Friday, February 23, 2007

Peak Oil

Vaclav Smil @ TCS takes on the peak oil myth.

Peak oil theory is the theory that the production of recoverable oil deposits will hit a high point at some point, then production will rapidly diminish with consequent diasaster to civilization. Obviously, the environmental lobby loves the idea. Personally, I've been researching global oil produciton for a while now to see if there is any evidence of declining production for a couple of years now, and haven't seen anything yet. But of course, evidence to the contrary just makes the true believers postpone the date of the supposed apocalypse.

"Well, the numbers for 2006 are in. And they show that even after OPEC once again cut its production (by 1.2 million barrels a day effective November 1, 2006) in order to arrest yet another rapid fall in prices, the global oil supply for the entire year rose once again, by about 0.85 million barrels a day. That is about 42 million metric tons a year, or more than the annual output of Oman or nearly twice the annual extraction in Azerbaijan, a major oil power on the Caspian Sea. But once we take into account the need to replace worldwide reserve depletion (currently amounting to more than one million barrels a day) this means that some 2 million barrels of new oil found their way on the global market, an equivalent of adding a bit more than UK's entire North Sea production or Iraq's annual extraction."

Proponents of the theory point to the work of their patron saint, geophysicist Dr. M. King Hubbert, who we are told predicted the high point of US oil production from the lower 48 states at around 1970, but Smil examines his work pretty closely and finds a few issues with it. for example, actual US peak production was over a half a billion barrels over the prediction peak, in 1970. He also expected the decline in production to a symmetrical curve of the increases, and his expected US production of 1.2 billion barrels in 2000 was actually 2.8 billion barrels.

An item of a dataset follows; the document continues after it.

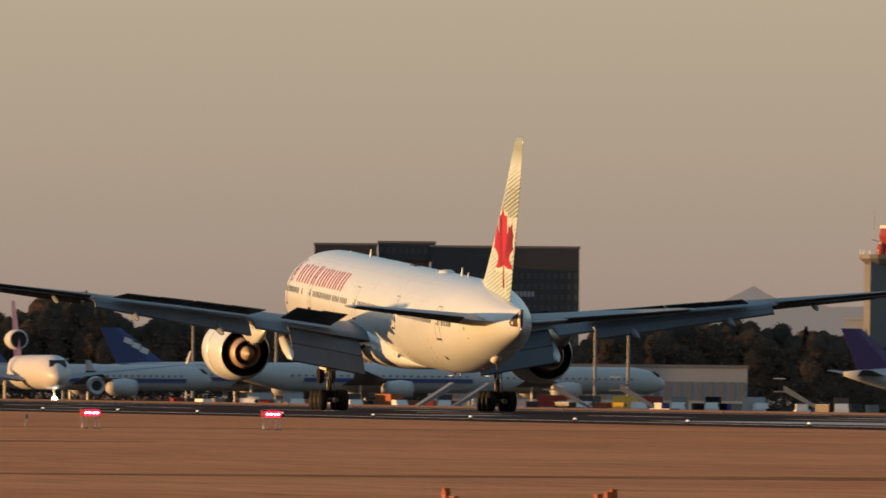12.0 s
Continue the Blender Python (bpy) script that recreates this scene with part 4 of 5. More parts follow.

To make a long story short, that amazing marketplace indicator, the price level, has raised and lowered oil prices, adjusting both global supply and global demand far from Hubbert's projected levels. Of course, as the price level for oil rises, demand goes down, and both technological innovation and further exploration take place, allowing for the profitable exploitation of alternate supplies (like oil shale), more difficult to reach areas (like deep water wells in the Gulf of Mexico), as well as the possibility of opening formerly unprofitable old wells.

2 comments:

Anonymous said...

http://www.tcsdaily.com/article.aspx?id=021307A

You've perfected the art of regurgitating someone else's misinformed opinions. Gold star.

Kalthalior said...

Hmmm, I think someone's panties are in a bunch since the evidence doesn't support their worldview - but I not only am willing to publish the criticism, I'm willing to answer it.

How's is Smil's analysis flawed, I wonder? He takes easily verifiable world production figures and examines them for signs to fit the theory, and doesn't find any. Neither have I in my analysis over the last 4-5 years. Of course, a lot of the Saudi reserve figures are closely guarded secrets, so maybe I am wrong, I'm willing to admit, but the available evidence doesn't support it today.

As far as regurgitating goes, my intent here is to find something I find interesting, and comment on it. I'm not really interested in tons of traffic, or making money on ads, or whatever it is some sites do, I do this primary for my own enjoyment.

I thought I added a little bit of the background to the peak oil theory, and offered some basic economic theory to the discussion in my summation, but maybe I'm just a hack. You can read and comment or not visit as you see fit, or go visit someone else's site. Whatever, but thanks for visiting and commenting.